Bradley Cooper is a good looking guy who's pretty good at looking smart. In this flick, he is an unfocused writer, whose messy loser image feels a bit unnatural, but maybe that is because I'm not used to seeing him this way. He happens upon a test drug that somehow escaped the lab in great quantities. It allows one to utilize one-hundred-percent of their brain power. The movie uses very clever production techniques to give the viewer the perception of what the mind sees when on the drug. My first reaction when watching it was, "Holy Shit! It's Super-Adderall". Naturally the drug has what I would imagine Super-Adderall side-effects would be like, and they are the movie's most threatening conflict.

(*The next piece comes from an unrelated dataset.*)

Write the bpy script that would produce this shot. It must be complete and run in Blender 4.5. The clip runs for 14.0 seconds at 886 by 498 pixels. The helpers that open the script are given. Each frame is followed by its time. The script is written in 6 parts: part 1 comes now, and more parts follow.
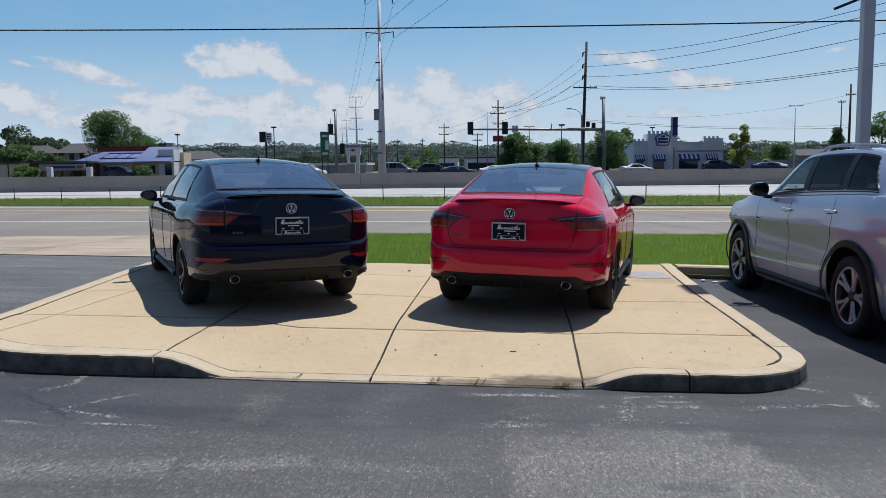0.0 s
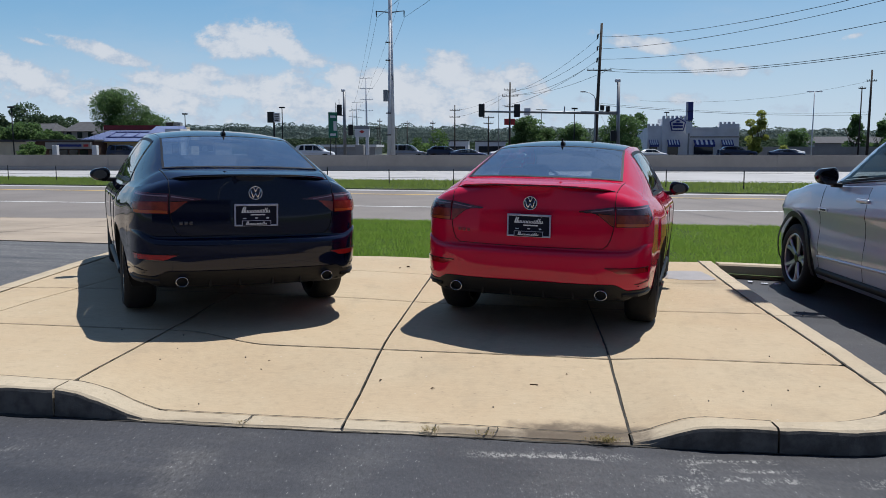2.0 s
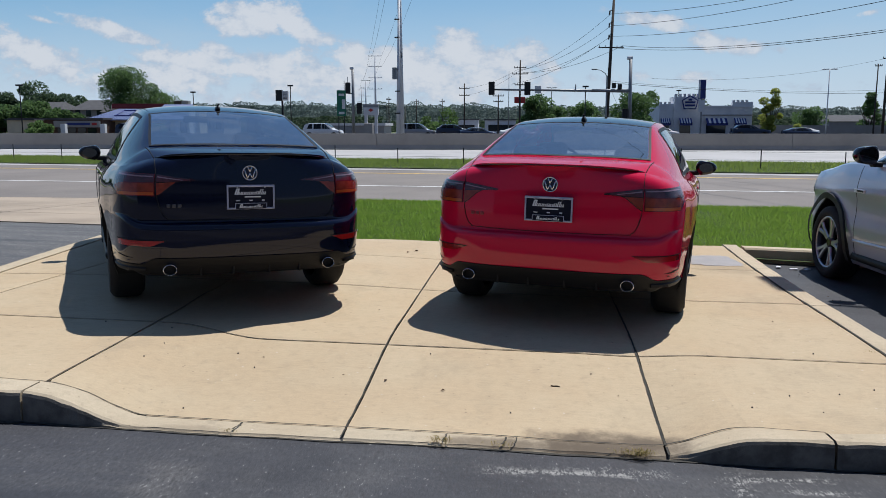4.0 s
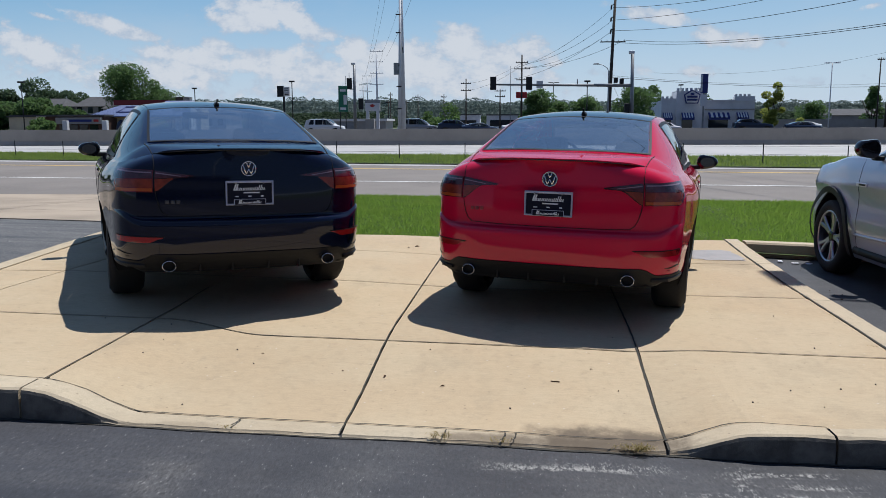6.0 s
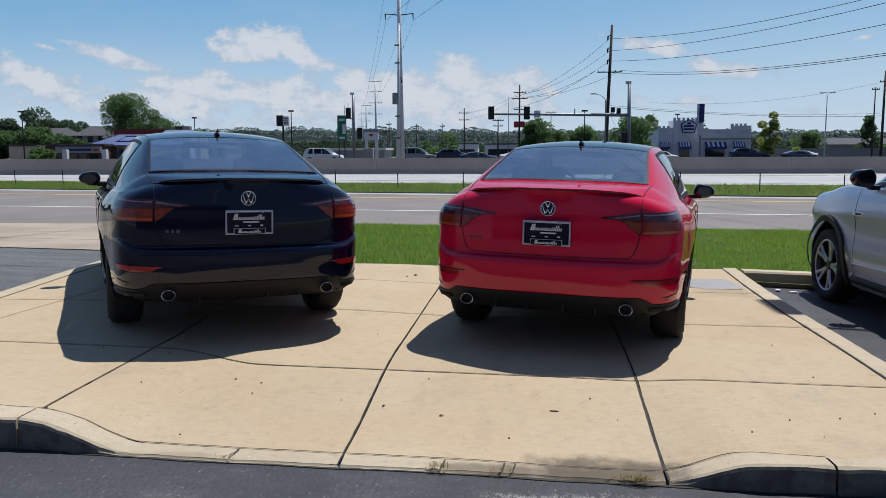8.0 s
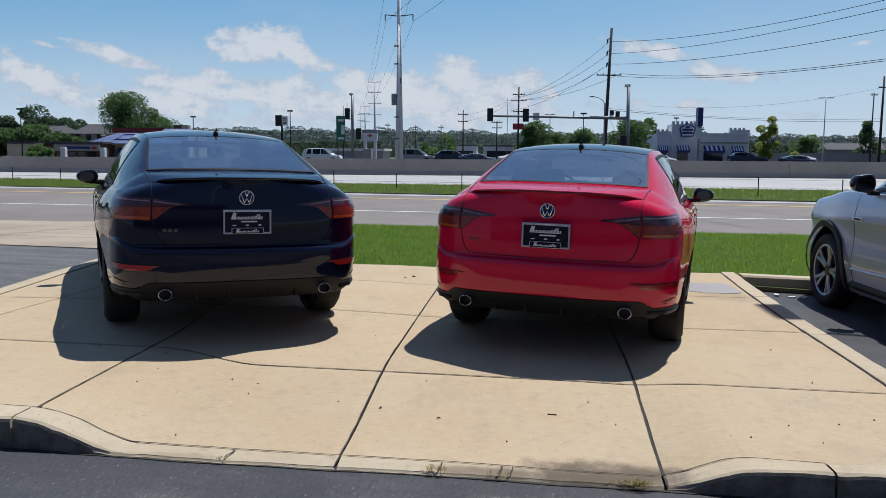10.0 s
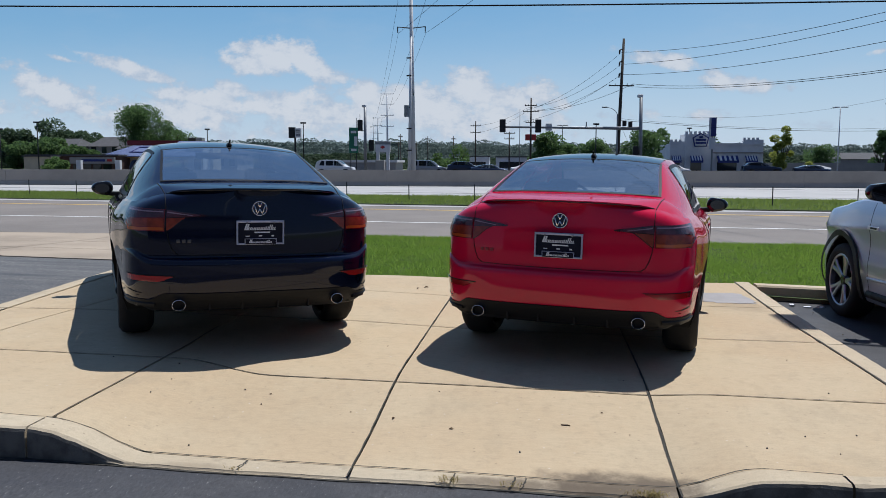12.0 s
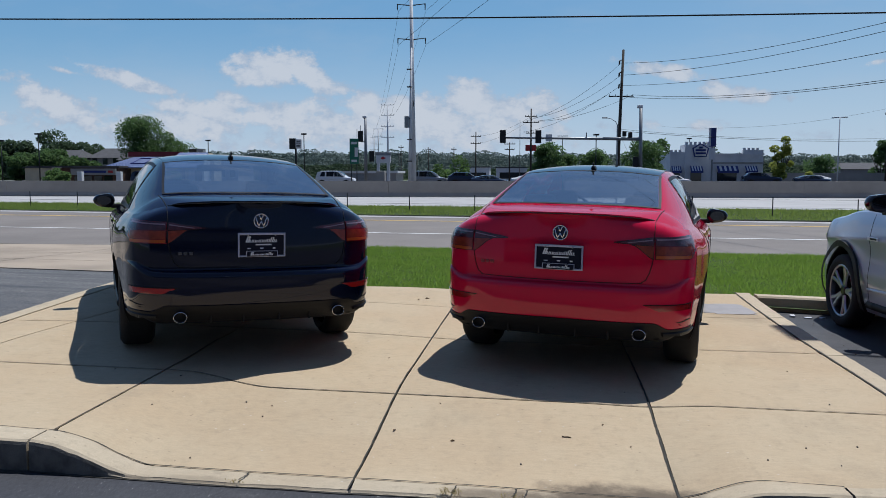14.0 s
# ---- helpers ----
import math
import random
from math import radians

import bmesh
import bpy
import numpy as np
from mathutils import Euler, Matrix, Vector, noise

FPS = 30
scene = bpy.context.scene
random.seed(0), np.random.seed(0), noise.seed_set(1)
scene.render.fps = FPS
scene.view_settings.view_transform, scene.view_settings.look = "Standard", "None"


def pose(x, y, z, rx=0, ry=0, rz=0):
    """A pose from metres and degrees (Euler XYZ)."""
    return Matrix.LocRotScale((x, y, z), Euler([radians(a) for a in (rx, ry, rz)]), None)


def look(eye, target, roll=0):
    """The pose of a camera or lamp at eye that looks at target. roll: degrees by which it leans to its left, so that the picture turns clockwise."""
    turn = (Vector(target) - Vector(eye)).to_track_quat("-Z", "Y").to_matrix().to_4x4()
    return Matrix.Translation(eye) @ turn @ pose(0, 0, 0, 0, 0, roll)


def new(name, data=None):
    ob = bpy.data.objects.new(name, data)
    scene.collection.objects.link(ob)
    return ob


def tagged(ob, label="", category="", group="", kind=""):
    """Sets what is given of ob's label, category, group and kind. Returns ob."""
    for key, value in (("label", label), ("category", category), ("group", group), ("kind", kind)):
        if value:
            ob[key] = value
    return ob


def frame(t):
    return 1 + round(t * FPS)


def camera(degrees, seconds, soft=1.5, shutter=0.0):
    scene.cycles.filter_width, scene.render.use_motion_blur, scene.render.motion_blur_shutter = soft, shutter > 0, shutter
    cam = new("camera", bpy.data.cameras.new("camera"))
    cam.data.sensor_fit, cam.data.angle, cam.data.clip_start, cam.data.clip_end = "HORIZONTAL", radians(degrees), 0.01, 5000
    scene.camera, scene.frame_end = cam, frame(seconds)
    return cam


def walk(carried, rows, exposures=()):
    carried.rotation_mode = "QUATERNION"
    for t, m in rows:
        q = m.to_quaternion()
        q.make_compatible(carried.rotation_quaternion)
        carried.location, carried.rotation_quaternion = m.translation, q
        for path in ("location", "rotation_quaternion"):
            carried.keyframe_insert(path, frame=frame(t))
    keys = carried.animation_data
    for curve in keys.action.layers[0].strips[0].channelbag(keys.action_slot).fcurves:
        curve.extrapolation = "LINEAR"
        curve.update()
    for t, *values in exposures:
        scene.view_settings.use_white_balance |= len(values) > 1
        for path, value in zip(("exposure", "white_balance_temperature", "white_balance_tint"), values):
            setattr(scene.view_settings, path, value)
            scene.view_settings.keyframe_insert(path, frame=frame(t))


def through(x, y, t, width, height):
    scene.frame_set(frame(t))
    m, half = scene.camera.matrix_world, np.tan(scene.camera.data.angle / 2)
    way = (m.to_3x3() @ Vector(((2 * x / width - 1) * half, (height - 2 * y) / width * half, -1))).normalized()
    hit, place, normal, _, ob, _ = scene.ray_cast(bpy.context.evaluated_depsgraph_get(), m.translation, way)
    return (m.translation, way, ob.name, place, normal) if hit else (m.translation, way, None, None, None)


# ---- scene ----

It doesn't make a lot of sense that Cooper's character waits till the film's halfway point to begin to try understanding the drug and how he can assure himself a way to safely continue a supply and a way to make it safer. If I were turned into a super-genius, that would be my first priority. I suppose if he had tried this earlier, we wouldn't have a movie filled with the entertainment of watching someone exercise the a new superpower level of intelligence for his own gratification.

This movie also has the gorgeous Abbie Cornish as Cooper's girlfriend. It is also the first decent movie for which Robert De Niro has contributed himself to in a long time.

The director is Neil Burger, who made another engaging film called The Illusionist, which also had a conclusion that felt kind of weak. He seems to be a director who insists on extreme stylization that would be distracting in most cases but tends to lend itself to the subject he's attached it to. He just needs to work with a screenwriter who knows how to end a film and he may make a masterpiece.